- [Source material]
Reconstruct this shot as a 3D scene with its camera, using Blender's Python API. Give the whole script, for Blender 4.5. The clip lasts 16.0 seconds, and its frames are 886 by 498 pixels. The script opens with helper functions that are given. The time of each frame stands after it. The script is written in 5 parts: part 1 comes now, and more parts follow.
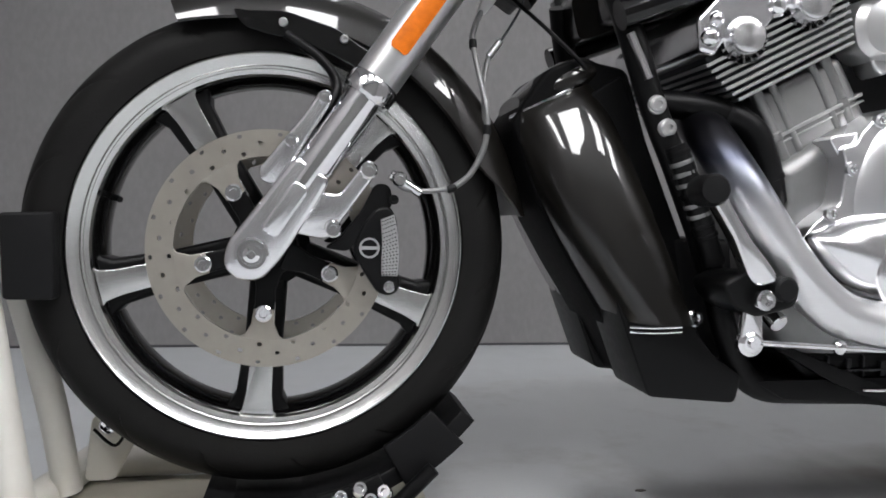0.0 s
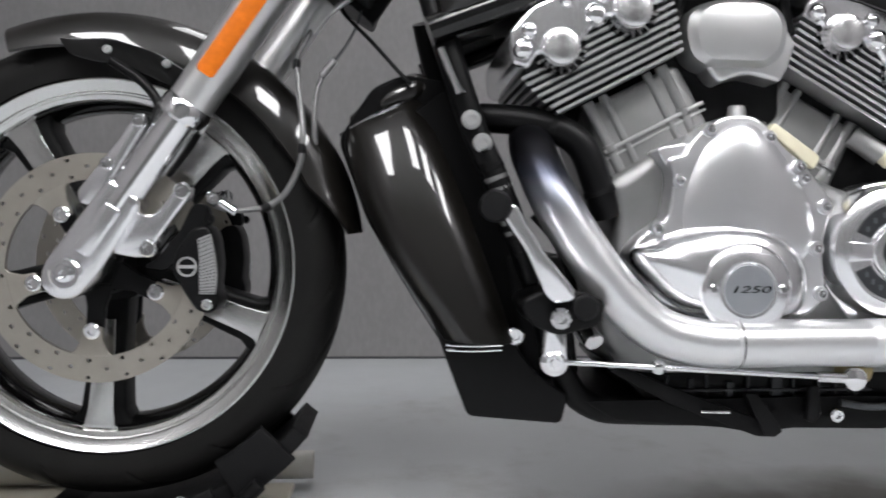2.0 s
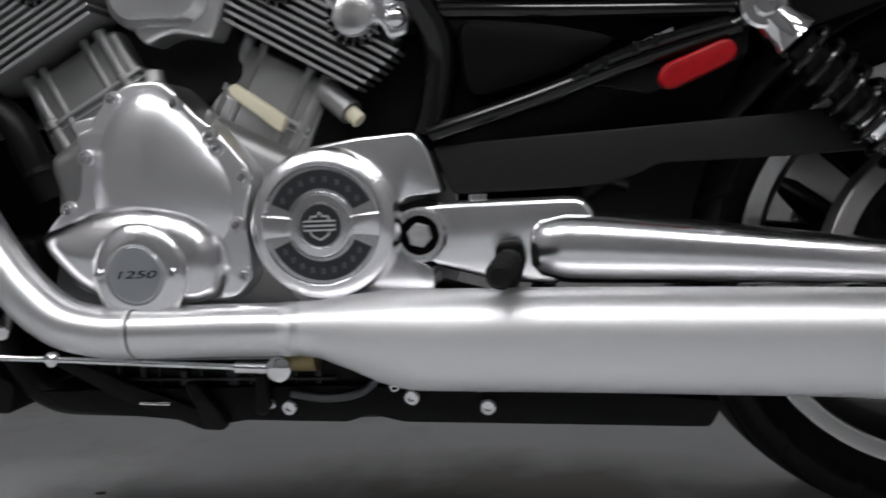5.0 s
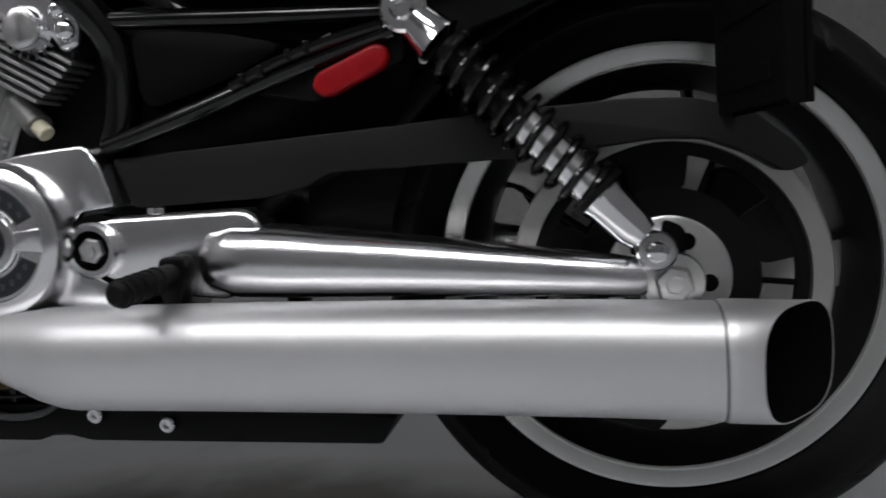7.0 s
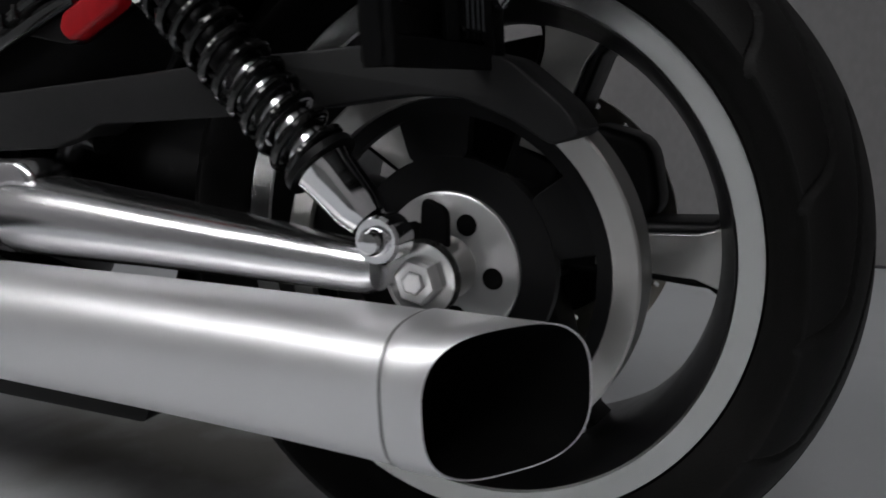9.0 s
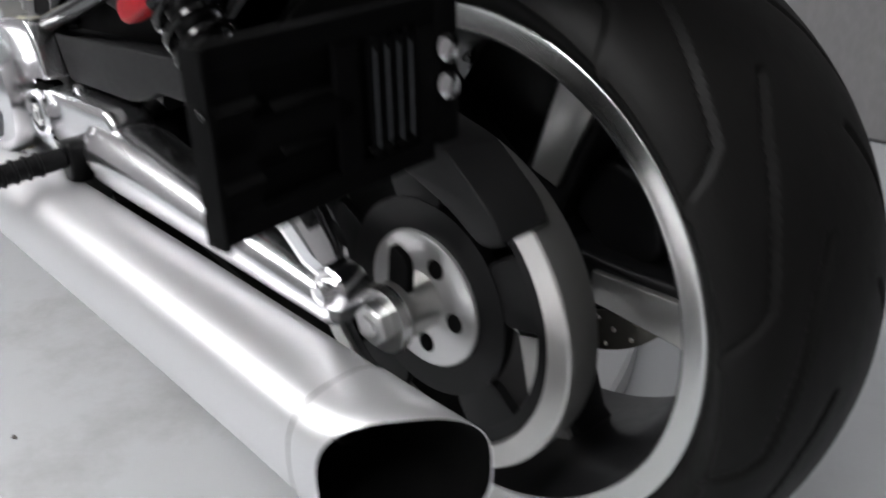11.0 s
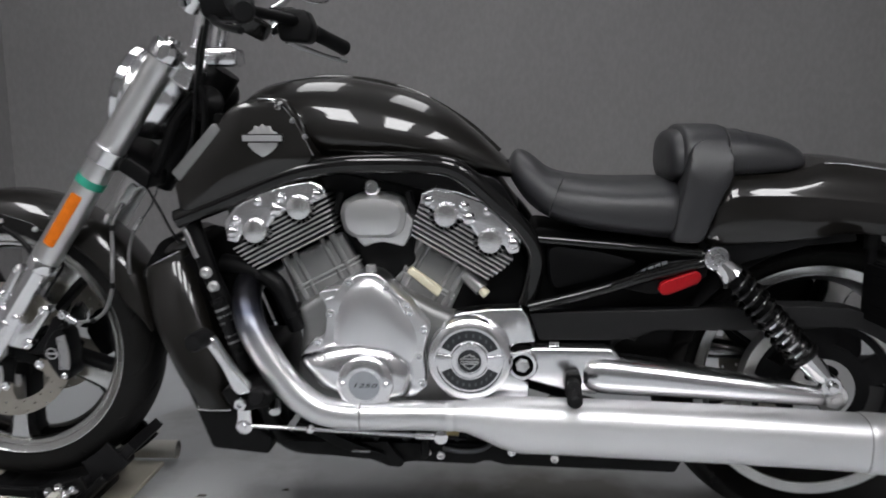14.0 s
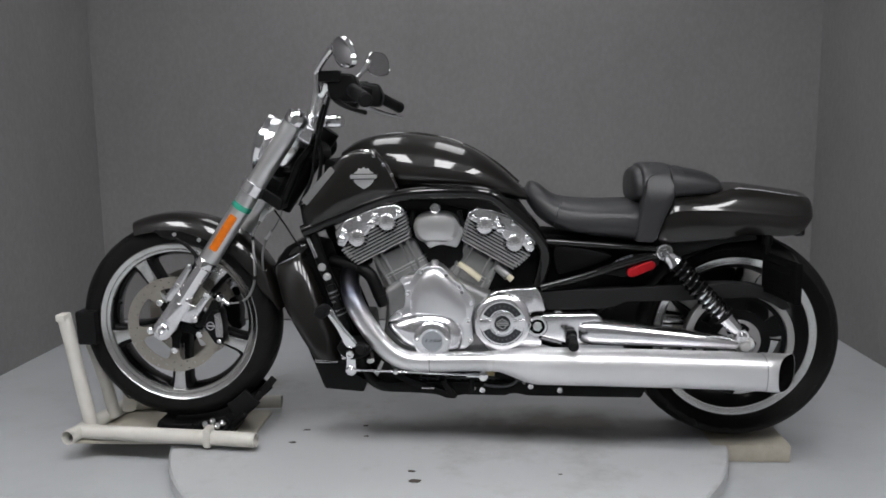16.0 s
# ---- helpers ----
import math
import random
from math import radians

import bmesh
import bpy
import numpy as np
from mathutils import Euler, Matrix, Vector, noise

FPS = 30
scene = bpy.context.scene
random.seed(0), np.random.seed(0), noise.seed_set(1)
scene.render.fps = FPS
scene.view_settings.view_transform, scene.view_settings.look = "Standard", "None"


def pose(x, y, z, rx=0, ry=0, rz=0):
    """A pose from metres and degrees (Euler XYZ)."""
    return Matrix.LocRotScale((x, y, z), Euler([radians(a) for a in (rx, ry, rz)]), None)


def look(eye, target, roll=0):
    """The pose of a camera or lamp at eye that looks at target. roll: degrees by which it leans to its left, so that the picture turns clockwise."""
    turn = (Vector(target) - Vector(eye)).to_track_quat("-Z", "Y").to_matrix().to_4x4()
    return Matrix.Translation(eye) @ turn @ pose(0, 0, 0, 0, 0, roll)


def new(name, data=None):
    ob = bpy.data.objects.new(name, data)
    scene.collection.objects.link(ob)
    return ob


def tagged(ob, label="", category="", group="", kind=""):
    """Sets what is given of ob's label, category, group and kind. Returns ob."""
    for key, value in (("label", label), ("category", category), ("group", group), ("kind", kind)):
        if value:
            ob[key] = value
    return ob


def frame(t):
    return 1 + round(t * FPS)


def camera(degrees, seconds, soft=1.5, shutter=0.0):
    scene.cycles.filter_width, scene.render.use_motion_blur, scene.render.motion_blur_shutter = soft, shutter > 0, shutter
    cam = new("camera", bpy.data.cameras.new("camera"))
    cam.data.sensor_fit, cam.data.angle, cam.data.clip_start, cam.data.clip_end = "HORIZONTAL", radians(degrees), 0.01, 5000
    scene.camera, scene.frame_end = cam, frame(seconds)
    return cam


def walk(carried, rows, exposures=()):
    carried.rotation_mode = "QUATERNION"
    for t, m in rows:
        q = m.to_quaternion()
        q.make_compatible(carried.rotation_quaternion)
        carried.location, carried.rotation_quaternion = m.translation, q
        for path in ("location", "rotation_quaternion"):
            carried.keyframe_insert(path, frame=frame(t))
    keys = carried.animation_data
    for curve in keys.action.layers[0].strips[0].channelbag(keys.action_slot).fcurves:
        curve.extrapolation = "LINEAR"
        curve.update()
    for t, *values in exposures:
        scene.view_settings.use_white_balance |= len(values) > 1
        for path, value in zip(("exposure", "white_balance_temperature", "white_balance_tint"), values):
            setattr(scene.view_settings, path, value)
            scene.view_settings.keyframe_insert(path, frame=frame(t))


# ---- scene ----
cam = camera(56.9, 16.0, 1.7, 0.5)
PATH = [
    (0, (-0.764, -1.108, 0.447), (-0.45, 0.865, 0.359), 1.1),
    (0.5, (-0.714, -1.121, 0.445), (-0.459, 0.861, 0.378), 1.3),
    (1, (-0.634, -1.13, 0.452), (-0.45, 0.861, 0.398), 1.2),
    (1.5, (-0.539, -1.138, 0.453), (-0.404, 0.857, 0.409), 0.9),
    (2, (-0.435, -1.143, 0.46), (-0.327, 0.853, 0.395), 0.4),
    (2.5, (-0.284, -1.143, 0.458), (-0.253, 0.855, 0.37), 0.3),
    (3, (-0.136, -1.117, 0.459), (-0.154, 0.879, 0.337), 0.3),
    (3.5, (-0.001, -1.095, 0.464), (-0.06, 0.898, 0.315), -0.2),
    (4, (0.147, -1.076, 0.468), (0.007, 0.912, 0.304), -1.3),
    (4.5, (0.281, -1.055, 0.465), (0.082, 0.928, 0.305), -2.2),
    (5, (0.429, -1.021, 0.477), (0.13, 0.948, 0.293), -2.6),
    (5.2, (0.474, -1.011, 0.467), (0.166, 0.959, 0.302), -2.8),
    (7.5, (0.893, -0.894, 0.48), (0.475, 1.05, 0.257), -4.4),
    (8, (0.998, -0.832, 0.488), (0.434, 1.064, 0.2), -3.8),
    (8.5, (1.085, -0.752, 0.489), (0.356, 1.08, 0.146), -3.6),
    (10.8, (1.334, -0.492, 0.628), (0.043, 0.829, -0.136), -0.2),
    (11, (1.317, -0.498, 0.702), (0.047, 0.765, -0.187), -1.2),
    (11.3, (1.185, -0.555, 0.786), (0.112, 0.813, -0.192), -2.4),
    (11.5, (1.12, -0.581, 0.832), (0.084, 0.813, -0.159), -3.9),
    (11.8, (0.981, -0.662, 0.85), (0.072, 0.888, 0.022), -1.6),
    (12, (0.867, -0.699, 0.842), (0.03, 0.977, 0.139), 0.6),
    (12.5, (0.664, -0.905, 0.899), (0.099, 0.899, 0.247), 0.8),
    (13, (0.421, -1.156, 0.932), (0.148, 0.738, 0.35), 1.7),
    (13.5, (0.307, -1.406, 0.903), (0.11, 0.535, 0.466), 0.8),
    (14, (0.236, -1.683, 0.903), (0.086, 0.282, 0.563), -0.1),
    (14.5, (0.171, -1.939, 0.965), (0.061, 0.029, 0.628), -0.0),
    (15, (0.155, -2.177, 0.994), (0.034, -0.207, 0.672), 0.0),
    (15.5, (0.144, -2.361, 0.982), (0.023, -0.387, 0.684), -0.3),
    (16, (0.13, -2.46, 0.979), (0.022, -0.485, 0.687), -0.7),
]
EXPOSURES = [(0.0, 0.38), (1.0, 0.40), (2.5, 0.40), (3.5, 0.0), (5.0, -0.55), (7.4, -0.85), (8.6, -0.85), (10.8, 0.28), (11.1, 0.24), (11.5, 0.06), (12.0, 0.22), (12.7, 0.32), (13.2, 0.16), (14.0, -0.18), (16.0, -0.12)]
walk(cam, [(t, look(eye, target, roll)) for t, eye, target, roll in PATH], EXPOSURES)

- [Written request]
Send back the data above word for word, with the pictures left out.

- [Task response]
Reconstruct this shot as a 3D scene with its camera, using Blender's Python API. Give the whole script, for Blender 4.5. The clip lasts 16.0 seconds, and its frames are 886 by 498 pixels. The script opens with helper functions that are given. The time of each frame stands after it. The script is written in 5 parts: part 1 comes now, and more parts follow.
0.0 s
2.0 s
5.0 s
7.0 s
9.0 s
11.0 s
14.0 s
16.0 s
# ---- helpers ----
import math
import random
from math import radians

import bmesh
import bpy
import numpy as np
from mathutils import Euler, Matrix, Vector, noise

FPS = 30
scene = bpy.context.scene
random.seed(0), np.random.seed(0), noise.seed_set(1)
scene.render.fps = FPS
scene.view_settings.view_transform, scene.view_settings.look = "Standard", "None"


def pose(x, y, z, rx=0, ry=0, rz=0):
    """A pose from metres and degrees (Euler XYZ)."""
    return Matrix.LocRotScale((x, y, z), Euler([radians(a) for a in (rx, ry, rz)]), None)


def look(eye, target, roll=0):
    """The pose of a camera or lamp at eye that looks at target. roll: degrees by which it leans to its left, so that the picture turns clockwise."""
    turn = (Vector(target) - Vector(eye)).to_track_quat("-Z", "Y").to_matrix().to_4x4()
    return Matrix.Translation(eye) @ turn @ pose(0, 0, 0, 0, 0, roll)


def new(name, data=None):
    ob = bpy.data.objects.new(name, data)
    scene.collection.objects.link(ob)
    return ob


def tagged(ob, label="", category="", group="", kind=""):
    """Sets what is given of ob's label, category, group and kind. Returns ob."""
    for key, value in (("label", label), ("category", category), ("group", group), ("kind", kind)):
        if value:
            ob[key] = value
    return ob


def frame(t):
    return 1 + round(t * FPS)


def camera(degrees, seconds, soft=1.5, shutter=0.0):
    scene.cycles.filter_width, scene.render.use_motion_blur, scene.render.motion_blur_shutter = soft, shutter > 0, shutter
    cam = new("camera", bpy.data.cameras.new("camera"))
    cam.data.sensor_fit, cam.data.angle, cam.data.clip_start, cam.data.clip_end = "HORIZONTAL", radians(degrees), 0.01, 5000
    scene.camera, scene.frame_end = cam, frame(seconds)
    return cam


def walk(carried, rows, exposures=()):
    carried.rotation_mode = "QUATERNION"
    for t, m in rows:
        q = m.to_quaternion()
        q.make_compatible(carried.rotation_quaternion)
        carried.location, carried.rotation_quaternion = m.translation, q
        for path in ("location", "rotation_quaternion"):
            carried.keyframe_insert(path, frame=frame(t))
    keys = carried.animation_data
    for curve in keys.action.layers[0].strips[0].channelbag(keys.action_slot).fcurves:
        curve.extrapolation = "LINEAR"
        curve.update()
    for t, *values in exposures:
        scene.view_settings.use_white_balance |= len(values) > 1
        for path, value in zip(("exposure", "white_balance_temperature", "white_balance_tint"), values):
            setattr(scene.view_settings, path, value)
            scene.view_settings.keyframe_insert(path, frame=frame(t))


# ---- scene ----
cam = camera(56.9, 16.0, 1.7, 0.5)
PATH = [
    (0, (-0.764, -1.108, 0.447), (-0.45, 0.865, 0.359), 1.1),
    (0.5, (-0.714, -1.121, 0.445), (-0.459, 0.861, 0.378), 1.3),
    (1, (-0.634, -1.13, 0.452), (-0.45, 0.861, 0.398), 1.2),
    (1.5, (-0.539, -1.138, 0.453), (-0.404, 0.857, 0.409), 0.9),
    (2, (-0.435, -1.143, 0.46), (-0.327, 0.853, 0.395), 0.4),
    (2.5, (-0.284, -1.143, 0.458), (-0.253, 0.855, 0.37), 0.3),
    (3, (-0.136, -1.117, 0.459), (-0.154, 0.879, 0.337), 0.3),
    (3.5, (-0.001, -1.095, 0.464), (-0.06, 0.898, 0.315), -0.2),
    (4, (0.147, -1.076, 0.468), (0.007, 0.912, 0.304), -1.3),
    (4.5, (0.281, -1.055, 0.465), (0.082, 0.928, 0.305), -2.2),
    (5, (0.429, -1.021, 0.477), (0.13, 0.948, 0.293), -2.6),
    (5.2, (0.474, -1.011, 0.467), (0.166, 0.959, 0.302), -2.8),
    (7.5, (0.893, -0.894, 0.48), (0.475, 1.05, 0.257), -4.4),
    (8, (0.998, -0.832, 0.488), (0.434, 1.064, 0.2), -3.8),
    (8.5, (1.085, -0.752, 0.489), (0.356, 1.08, 0.146), -3.6),
    (10.8, (1.334, -0.492, 0.628), (0.043, 0.829, -0.136), -0.2),
    (11, (1.317, -0.498, 0.702), (0.047, 0.765, -0.187), -1.2),
    (11.3, (1.185, -0.555, 0.786), (0.112, 0.813, -0.192), -2.4),
    (11.5, (1.12, -0.581, 0.832), (0.084, 0.813, -0.159), -3.9),
    (11.8, (0.981, -0.662, 0.85), (0.072, 0.888, 0.022), -1.6),
    (12, (0.867, -0.699, 0.842), (0.03, 0.977, 0.139), 0.6),
    (12.5, (0.664, -0.905, 0.899), (0.099, 0.899, 0.247), 0.8),
    (13, (0.421, -1.156, 0.932), (0.148, 0.738, 0.35), 1.7),
    (13.5, (0.307, -1.406, 0.903), (0.11, 0.535, 0.466), 0.8),
    (14, (0.236, -1.683, 0.903), (0.086, 0.282, 0.563), -0.1),
    (14.5, (0.171, -1.939, 0.965), (0.061, 0.029, 0.628), -0.0),
    (15, (0.155, -2.177, 0.994), (0.034, -0.207, 0.672), 0.0),
    (15.5, (0.144, -2.361, 0.982), (0.023, -0.387, 0.684), -0.3),
    (16, (0.13, -2.46, 0.979), (0.022, -0.485, 0.687), -0.7),
]
EXPOSURES = [(0.0, 0.38), (1.0, 0.40), (2.5, 0.40), (3.5, 0.0), (5.0, -0.55), (7.4, -0.85), (8.6, -0.85), (10.8, 0.28), (11.1, 0.24), (11.5, 0.06), (12.0, 0.22), (12.7, 0.32), (13.2, 0.16), (14.0, -0.18), (16.0, -0.12)]
walk(cam, [(t, look(eye, target, roll)) for t, eye, target, roll in PATH], EXPOSURES)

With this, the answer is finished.